Tuesday, March 29, 2016

3 29 16 morning call

Yesterday was the fifth day in a row with perfect early morning conditions at Hookipa.

Then it got ruined by the kona wind (which later blew strong enough for sailing) around 8.
I took some gopro shots of the session, but I stored them on the disk of new computer n.3 (I'm struggling to find one that pleases me, thank god for the return policies), but when I booted it this morning, Windows had to install 191 updates (!) and it's now at 131. Hopefully I'll be able to update this post later.
Conditions are about to radically change, but I'll remember this streak of surfing perfection for a while. Small waves, no or light offshore wind and not a drop of water out of place.

This morning at 4am the NW buoy reads
9.7ft @ 8s from 306° (WNW)
4.7ft @ 17s from 319° (NW)

while Waimea reads
3.7ft @ 6s from 275° (W)           
2.1ft @ 5s from 265° (W)
1.4ft @ 9s from 8° (N)
0.9ft @ 11s from 318° (NW)
The related graphs are below, I put an blue arrow on the short period component at the NW buoy and a red arrow on the long period one.
Here's what Pat Caldwell wrote about that:"Proximity equates to above average surf size locally as well as more confused breakers, since the shorter period wave energy within 270-330 degrees should fill in at the same time as the long-period swell generated further away."

Not much of long period energy at Waimea yet and not much leftover from that lovely northerly energy, that means that dawn patrol in Maui will be pretty much flat. The NW buoy got to 4f 17s at around 2am, that means that that energy (or whatever leftover after the extra travel time) will hit Maui at around 8pm. That's later than what predicted by the WW3 model and its Surfline graphical representation below. According to that, at 8pm there should be already 8.7f 16s, but I don't see that happening. Check the buoys later in the day to have a more precise idea of the arrival time and keep in mind GP's rule of thumb of the travelling time of NW swell from the NW buoy: 12h at 18s, 15 at 15, 18 at 12.

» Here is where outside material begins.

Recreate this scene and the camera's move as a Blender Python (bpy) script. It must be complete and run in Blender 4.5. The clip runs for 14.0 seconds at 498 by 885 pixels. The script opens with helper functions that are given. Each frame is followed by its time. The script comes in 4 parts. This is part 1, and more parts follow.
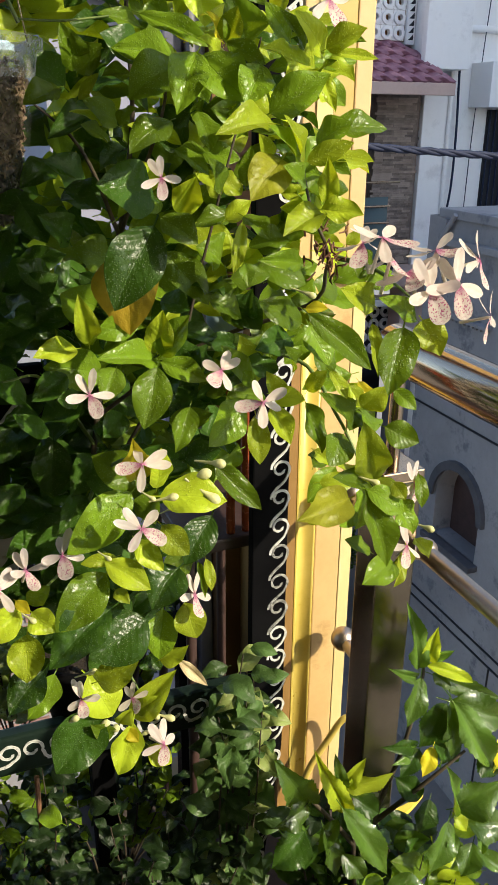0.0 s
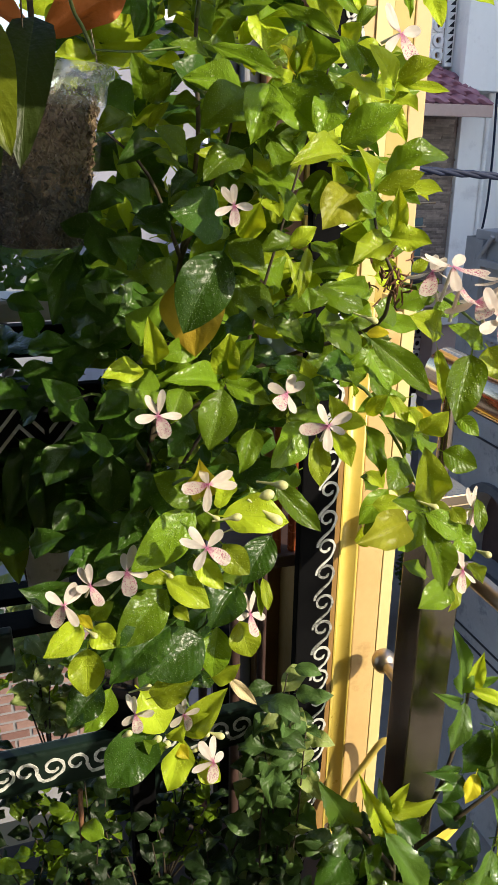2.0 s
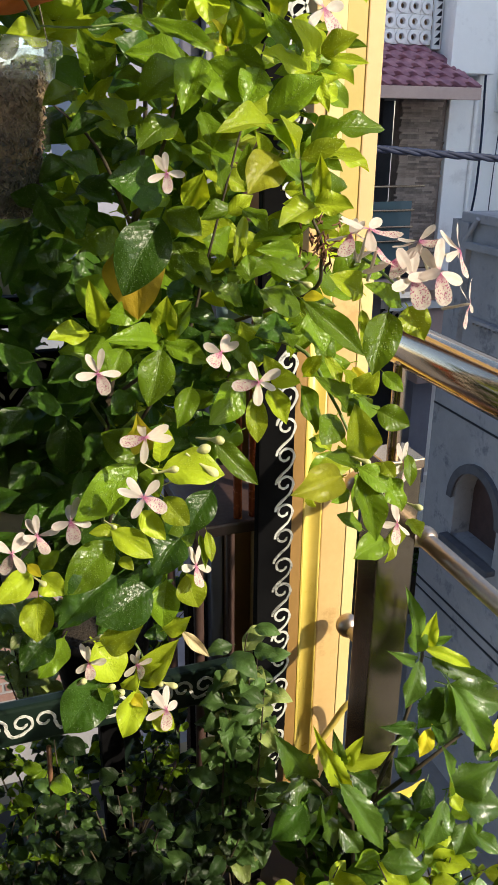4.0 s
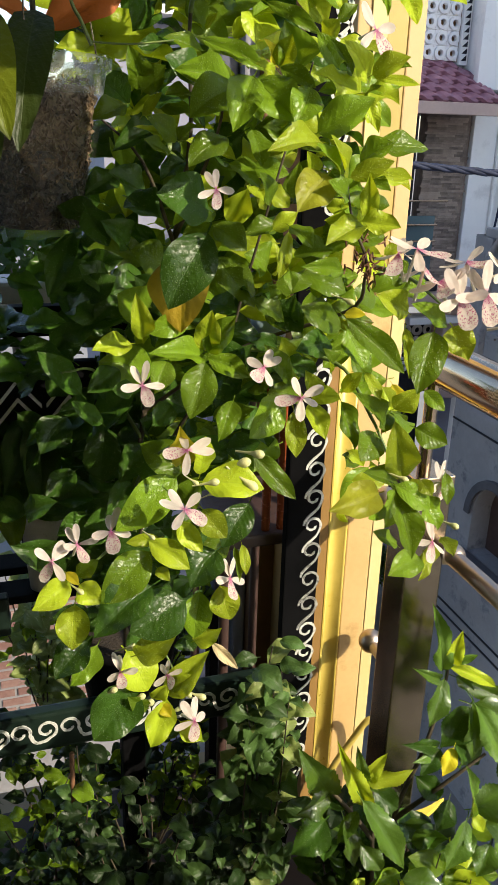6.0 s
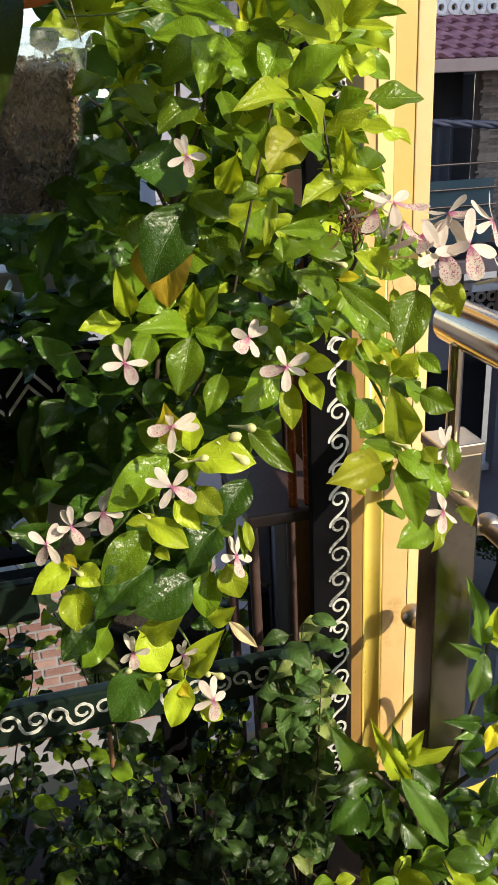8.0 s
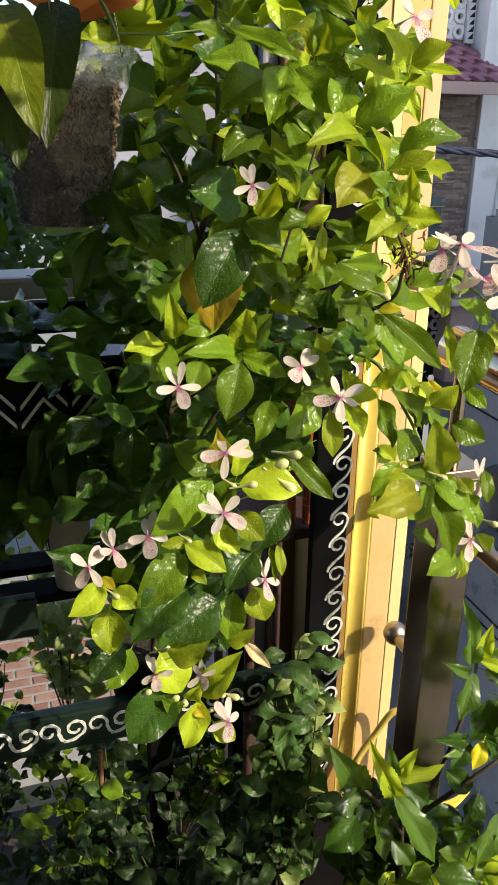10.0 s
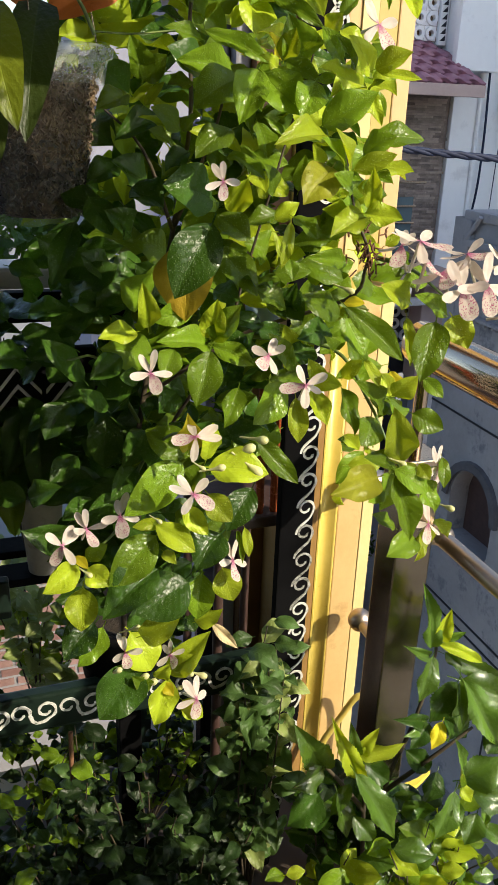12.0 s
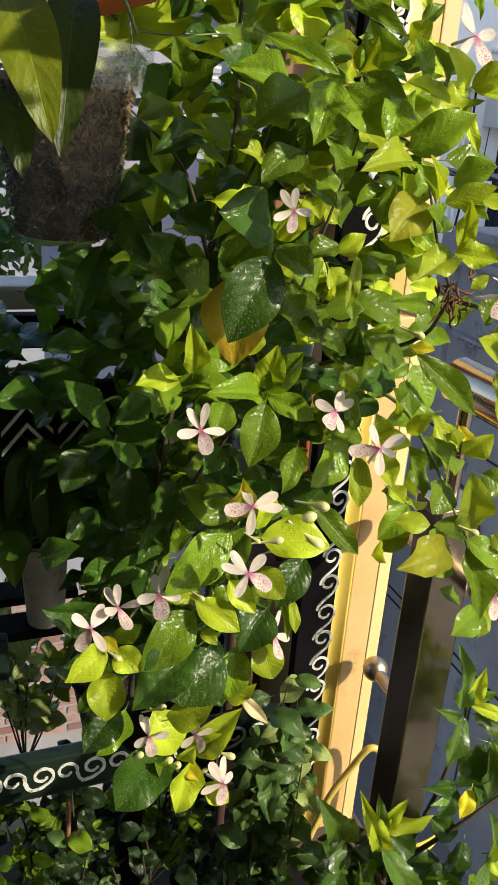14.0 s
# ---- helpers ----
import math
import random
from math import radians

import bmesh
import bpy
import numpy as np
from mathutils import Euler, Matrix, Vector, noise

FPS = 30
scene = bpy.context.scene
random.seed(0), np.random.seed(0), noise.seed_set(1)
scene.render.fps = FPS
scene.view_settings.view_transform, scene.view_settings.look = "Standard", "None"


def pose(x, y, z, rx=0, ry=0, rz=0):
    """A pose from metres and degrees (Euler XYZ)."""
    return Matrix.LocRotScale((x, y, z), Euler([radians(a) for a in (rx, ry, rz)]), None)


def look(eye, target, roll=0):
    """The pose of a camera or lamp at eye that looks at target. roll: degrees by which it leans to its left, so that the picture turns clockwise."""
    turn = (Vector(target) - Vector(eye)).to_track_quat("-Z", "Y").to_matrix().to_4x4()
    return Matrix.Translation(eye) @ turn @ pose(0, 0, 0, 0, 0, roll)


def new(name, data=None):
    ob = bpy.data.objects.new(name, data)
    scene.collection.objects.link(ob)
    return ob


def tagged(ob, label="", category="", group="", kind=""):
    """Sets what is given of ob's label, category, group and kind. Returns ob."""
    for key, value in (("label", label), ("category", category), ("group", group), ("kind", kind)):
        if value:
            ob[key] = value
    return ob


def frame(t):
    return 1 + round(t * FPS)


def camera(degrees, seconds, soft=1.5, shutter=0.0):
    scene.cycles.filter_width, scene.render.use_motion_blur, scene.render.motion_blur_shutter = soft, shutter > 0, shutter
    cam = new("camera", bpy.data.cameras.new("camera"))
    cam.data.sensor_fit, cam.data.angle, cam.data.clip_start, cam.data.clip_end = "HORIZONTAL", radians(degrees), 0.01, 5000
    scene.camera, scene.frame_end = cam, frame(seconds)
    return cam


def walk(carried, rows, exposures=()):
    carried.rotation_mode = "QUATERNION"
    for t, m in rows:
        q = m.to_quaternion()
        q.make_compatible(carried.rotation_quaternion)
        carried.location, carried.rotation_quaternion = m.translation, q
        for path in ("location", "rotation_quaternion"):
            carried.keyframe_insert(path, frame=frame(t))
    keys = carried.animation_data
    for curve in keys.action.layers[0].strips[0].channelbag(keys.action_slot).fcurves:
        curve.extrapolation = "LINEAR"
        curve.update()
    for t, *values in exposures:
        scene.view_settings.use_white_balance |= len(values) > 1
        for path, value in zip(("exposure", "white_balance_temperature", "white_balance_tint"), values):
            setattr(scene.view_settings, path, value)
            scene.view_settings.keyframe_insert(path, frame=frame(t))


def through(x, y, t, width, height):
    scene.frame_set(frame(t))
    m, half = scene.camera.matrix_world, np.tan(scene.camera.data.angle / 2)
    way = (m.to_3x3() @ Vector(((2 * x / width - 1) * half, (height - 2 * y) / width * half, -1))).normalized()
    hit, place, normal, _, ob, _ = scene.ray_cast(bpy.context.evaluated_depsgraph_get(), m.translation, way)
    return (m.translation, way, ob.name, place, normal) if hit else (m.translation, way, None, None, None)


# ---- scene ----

The "late" arrival of the swell is a bummer, since it could have been a rare opportunity for all the port tack windsurfer specialists presently on the island to sail Jaws on a Kona wind day. That's how the wind map looks at noon on windity, but you guys know that from the wind point of view the MC2km maps are much more detailed and reliable, whenever updated (link. n17).

That's how the large scale wind map looks like, the fetch weakened (but still making some waves) and its head is very close to the islands.

Not much of a front associated with it, we're just gonna be brushed by the very tail of it. Satellite image at 4.30am.

---------------------6am update---------------

There we go, Windows updates are 152 of 191 and I'm in no hurry to go dawn patrol with those poor readings, here's some other kind of updates.

At 5am the NW buoy now reads:
7.1ft @ 10s from 327° (NW)
7.0ft @ 8s from 307° (WNW)
6.7ft @ 15s from 322° (NW)
while the Waimea one still doesn't show any period higher than 11. That means two things:
- late arrival (compared to the forecast) is confirmed in Maui, but the afternoon will still definitely see waves on the rise
- this start of this swell is gonna be intrinsically messy, hopefully the kona will clean it up a bit.

And here's the noon map from MC2km. No kona wind sailing at Jaws (for lack of waves), but plenty action at Lanes.

And this is a screen shot from the mama's cam, I'm not even gonna bother taking the one minute drive.